Phan Thiet estuary reminds me of old paintings of Whitby from the 1900s when sailing ships jammed together along the banks of the Esk. There are acres and acres of dark brown boats all with turquoise or peppermint green superstructures. There are no eyes on these boats. I wonder why not.  I thought all Viet boats had eyes on the bows. Humph...... no seagulls and no eyes. What's going on?

Tuesday 6 November 2012

Bats and dragons

Slightly late, I know, but here is my Halloween offering. 

This gate is on the main road and marks the entrance to Hem Dinh Binh Khanh (the Lane of Binh Khanh temple) which I pass through every day as I come and go. The reason this is my Halloween offering is for the bats that are featured each side of the main archway.  They must have some spiritual or cultural significance for this particular temple. 

It may be that bats are more common in this little neighbourhood than elsewhere. One of the joys of living chez Jo is that, during the early evening hours, bats frequently zoom through the french doors that open onto the garden, and fly through the length of the lounge and kitchen and back out again, inspecting the interior of some of the light fittings as they go. They might be looking for new roosts I guess. I just love it!!! 

The roundels of red calligraphy might be a hangover from Chinese roundels which have been adapted and now contain words, or parts of words in the western alphabet,  The three I have detailed  appear to read 'Binh Kh Ahn' .. with Og from the start of some other word perhaps.

The dragons are pretty standard features on gates of this type, along with lions dogs and other mythical creatures.
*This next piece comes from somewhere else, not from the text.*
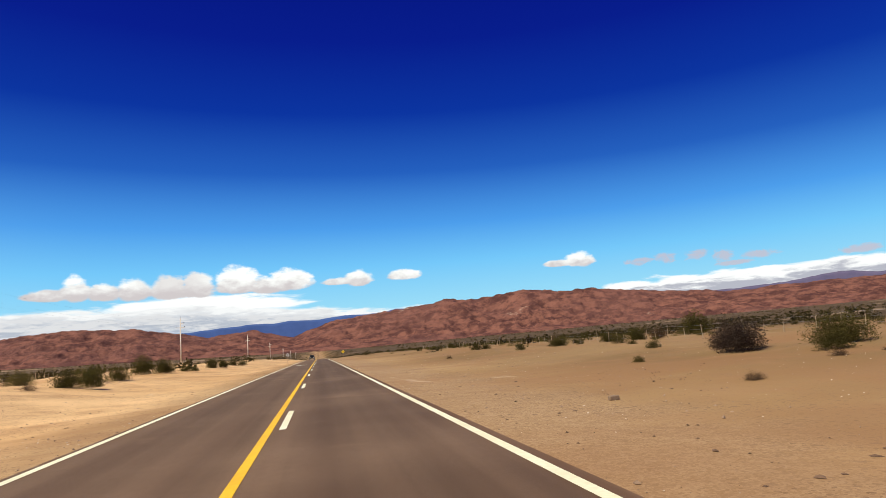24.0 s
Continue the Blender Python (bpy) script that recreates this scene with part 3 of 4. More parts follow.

I have even seen a builders yard where you can buy them. Dragons seem so cheerful and these ones are highly glazed and twinkle in the afternoon   sun. 

In Eastern Asia dragons are usually portrayed as long, scaley, serpentine creatures with four legs like a lizard or crocodile... just like the two on the gate.  In Yin and Yang terminology, the dragon is Yang to the Phoenix Yin.

The dragon symbolises potency and auspicious powers such as control over water, rainfall, hurricane and floods. The dragon is also a symbol of power, strength and good fortune.